In my last blog, I explored a new perspective on how to create and maintain lineage. I also artfully sidestepped any definition or discussion of lineage classifications.
I owe you. So in this blog, I step forward to close that gap and share how I think about lineage. I don’t claim it's the ‘only’ or ‘best’ framework, but if it helps you even a bit it’s worth the time it took me to write it down.
It was born out of my frustration and struggles to try to help others find the boundaries between business and technical lineage.
Spoiler alert: As much as I would like to give you an ‘easy button’ answer, that is not possible. My goal is always to be as practical and pragmatic as possible, but data lineage is a tough nut, so I start by laying a contextual foundation and then share my classification framework.
What’s the point of lineage? It's complex and requires constant time and attention, so why bother, and what value do people expect to derive from it?
I posit that there are two primary drivers for lineage:
Increased Productivity – Lineage promises to reduce the amount of time required to identify and understand dependencies when we need to investigate, maintain, and remediate issues.
Increased Assurance/Trust – Lineage promises to help explain the point-of-origin of data, including who provided it and how it was manipulated. All of which can drive up confidence and trust.
To better understand these two drivers, I will explore them within the context of specific roles.
A non-technical, business consumer of data in the form of reports, spreadsheets, dashboards, etc.
Business Analyst & Visualization Developers
A functional domain expert specialized in translating business requirements and delivering consumable reports, spreadsheets, dashboards, etc. This includes the use of business-specific calculations and aggregations.
A team of data analysts, data engineers, and data quality experts responsible for the creation and maintenance of data pipelines needed by business analysts and visualization developers. These pipelines include cross-data source mappings and transformations.
A team of operations engineers and platform support engineers who are responsible for the creation and maintenance of the sequenced execution of dependent pipelines. This includes monitoring, alerting, and execution issue remediation.
The table below shows the key lineage-related activities and uses for each role.
Simple Lineage Classification
After studying the table above, it should be clear that each role has different motivations for using lineage. Often these differences are classified as business vs. technical lineage.
Business Lineage – Lineage that supports data consumers, business analysts, and visualization developers.
Technical Lineage – Lineage that supports DataOps and DevOps.
It’s easy to accept this logical mapping between roles and these two classifications. The problem is that it’s very vague and leads to problems in understanding how to actually implement anything.
To address this, I drilled down to think about each role's requirements.
Improved Lineage Classification
The requirements above make it even clearer that a binary classification of either business or technical lineage is too simplistic and not that helpful.

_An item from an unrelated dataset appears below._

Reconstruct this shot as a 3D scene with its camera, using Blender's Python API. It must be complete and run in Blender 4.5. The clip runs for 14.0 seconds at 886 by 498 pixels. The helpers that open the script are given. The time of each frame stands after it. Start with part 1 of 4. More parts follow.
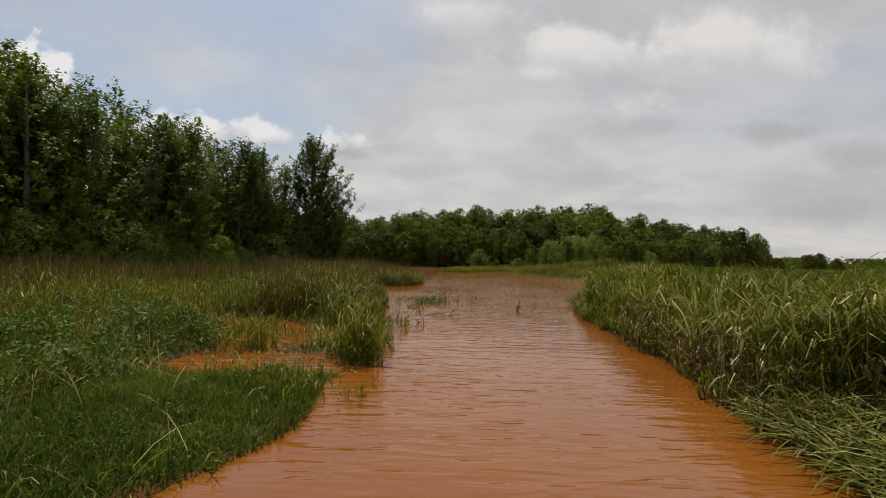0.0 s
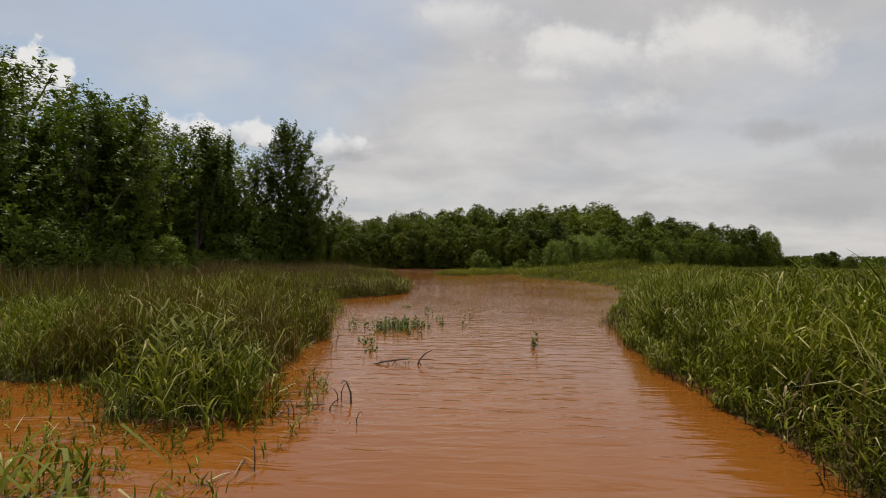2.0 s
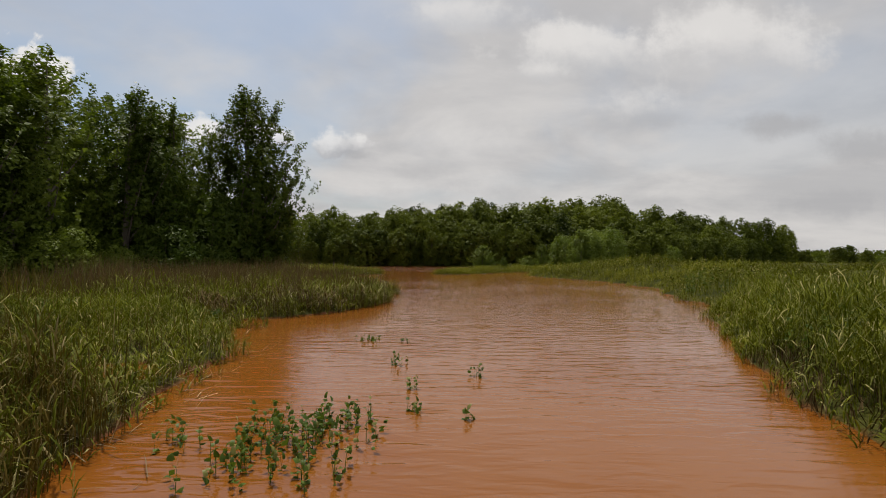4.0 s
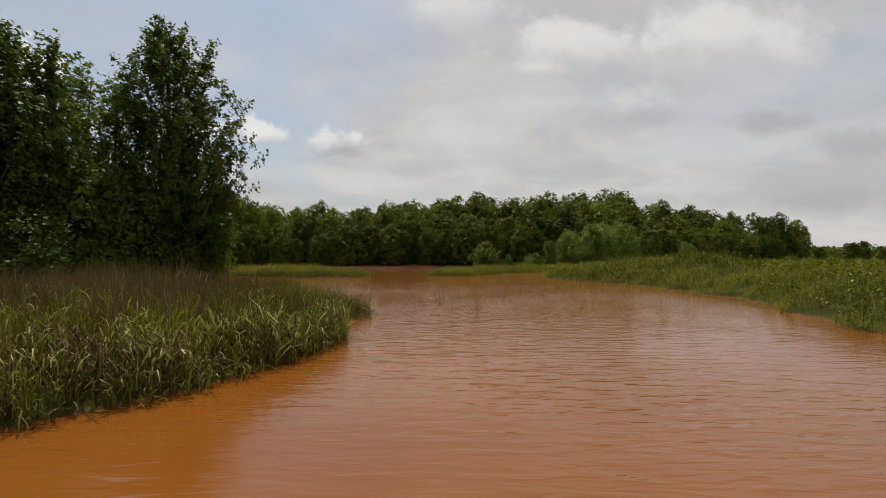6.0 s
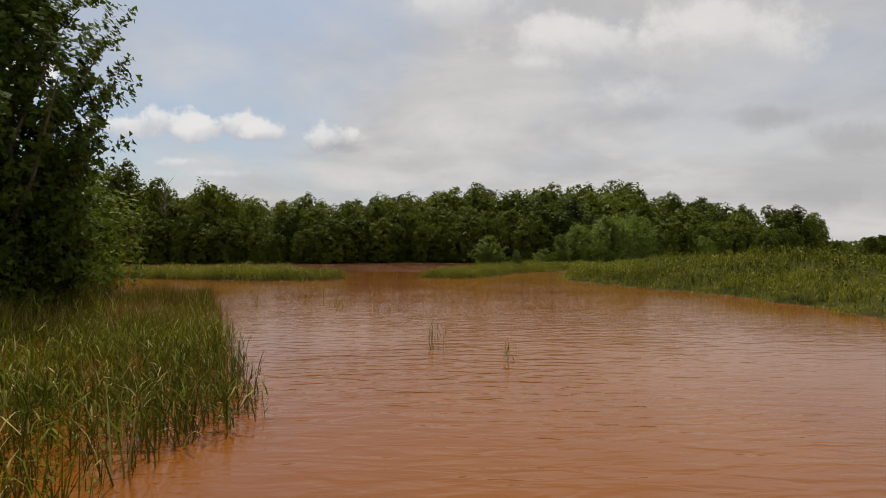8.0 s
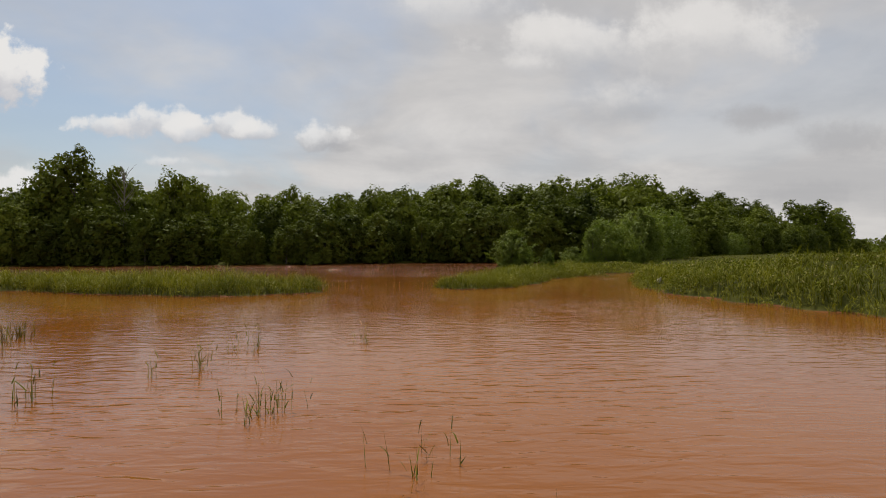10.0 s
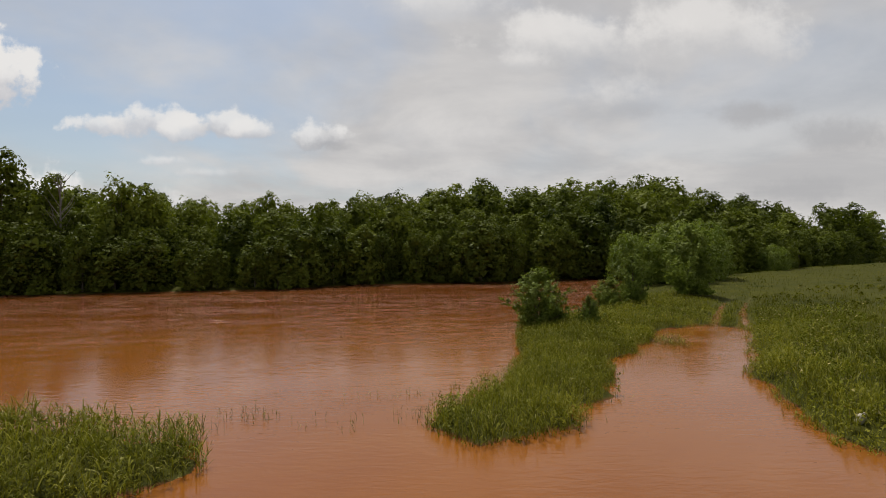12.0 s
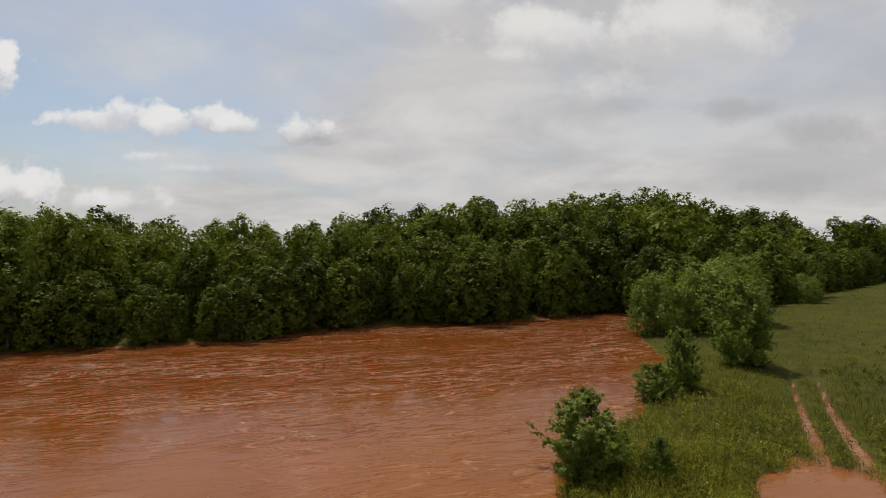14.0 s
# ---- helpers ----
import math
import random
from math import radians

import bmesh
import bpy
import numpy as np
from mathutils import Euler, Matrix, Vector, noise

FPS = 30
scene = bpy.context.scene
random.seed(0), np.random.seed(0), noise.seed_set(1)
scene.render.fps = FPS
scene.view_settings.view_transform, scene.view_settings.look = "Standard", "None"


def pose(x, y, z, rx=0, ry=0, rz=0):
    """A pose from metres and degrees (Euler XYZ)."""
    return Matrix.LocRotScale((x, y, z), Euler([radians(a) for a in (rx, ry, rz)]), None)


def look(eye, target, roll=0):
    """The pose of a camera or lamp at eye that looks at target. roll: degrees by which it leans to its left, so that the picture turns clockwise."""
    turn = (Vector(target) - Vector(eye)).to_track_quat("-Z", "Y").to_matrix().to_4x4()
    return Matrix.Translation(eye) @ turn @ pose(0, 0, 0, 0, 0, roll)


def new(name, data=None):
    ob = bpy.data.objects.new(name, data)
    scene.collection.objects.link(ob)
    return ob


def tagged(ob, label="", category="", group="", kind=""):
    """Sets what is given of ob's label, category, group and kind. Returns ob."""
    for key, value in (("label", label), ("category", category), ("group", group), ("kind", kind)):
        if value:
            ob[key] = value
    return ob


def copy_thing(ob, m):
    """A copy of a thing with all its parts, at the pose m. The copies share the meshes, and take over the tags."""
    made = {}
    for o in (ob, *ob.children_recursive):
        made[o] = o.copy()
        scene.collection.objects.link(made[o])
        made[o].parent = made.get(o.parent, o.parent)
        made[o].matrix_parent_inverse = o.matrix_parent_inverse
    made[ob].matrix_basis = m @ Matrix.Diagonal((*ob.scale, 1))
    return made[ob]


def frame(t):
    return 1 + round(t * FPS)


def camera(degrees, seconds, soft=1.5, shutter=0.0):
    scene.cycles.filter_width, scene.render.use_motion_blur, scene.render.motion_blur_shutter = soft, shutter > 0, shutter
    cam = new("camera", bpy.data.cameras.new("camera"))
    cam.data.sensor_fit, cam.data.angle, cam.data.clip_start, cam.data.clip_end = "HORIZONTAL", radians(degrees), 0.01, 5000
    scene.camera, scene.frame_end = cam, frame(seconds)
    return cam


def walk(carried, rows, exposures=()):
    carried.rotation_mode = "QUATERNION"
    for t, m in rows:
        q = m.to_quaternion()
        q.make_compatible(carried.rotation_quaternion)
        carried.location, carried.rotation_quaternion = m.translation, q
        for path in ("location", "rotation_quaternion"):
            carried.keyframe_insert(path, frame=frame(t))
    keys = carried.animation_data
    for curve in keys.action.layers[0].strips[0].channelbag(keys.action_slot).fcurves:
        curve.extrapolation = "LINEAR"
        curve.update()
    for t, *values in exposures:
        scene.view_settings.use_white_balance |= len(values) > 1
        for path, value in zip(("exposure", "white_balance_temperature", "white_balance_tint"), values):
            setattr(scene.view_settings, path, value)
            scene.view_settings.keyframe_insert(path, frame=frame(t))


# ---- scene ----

A more useful set of classifications or types is:
Notice that lineage is a continuum from left to right with an increased level of technical detail and complexity. There are also two sets of overlaps. One is the intersection of each lineage type. The other is how the roles use lineage.
This adds complexity, but it can’t be avoided and represents the reality of roles that have a broad spectrum of responsibilities and skill levels in most organizations.
Lineage Types and Views
One way to think about lineage, which may help provide clarity, is to think of the types as views that expose the appropriate detail for the appropriate roles when they need them.
Of course, this assumes that all lineage levels are captured and maintained. It also assumes that the tools being used support a variety of user roles and views of lineage.
The ideal vehicle for this is the enterprise catalog which serves as the authoritative system of reference. It is uniquely capable of representing lineage at all levels and across all systems, pipelines, reporting, and analytic tools.
Recommended Lineage to Role Mapping Exercise
If you find yourself needing to crisp up how your team defines lineage and planning for its use, I suggest working together to complete the following matrix.
The goal is to define two things at the intersection of each role and lineage type.
Lineage requirements/use when consuming, creating, maintaining, or remediating issues. You can and should decompose each of these, but try to also stay focused on the requirements for each scenario.
The attributes needed to support each requirement. Think about what information each role needs for each scenario and list them. These represent the foundation of each lineage 'view' that needs to be supported. These will turn into the configuration of custom fields, templates, and uses of automated and manual lineage in your catalog platform.
Finally, aggregate all the attributes by role and across roles to study the overlaps and drive into a deeper level of planning where you decide how to prioritize rolling them out using a phased approach.
Wrapping it up
I know this is a lot of work. I’m sorry. I would like nothing better than to tell you that you could flip a switch and achieve the mythical business and technical lineage, but it just doesn’t happen that way.
In order to manage expectations, understand the value delivered for specific roles, and plan an orderly rollout, this deeper analysis and planning has to be done.
You don’t have to use this framework, but you will need one to pull that off.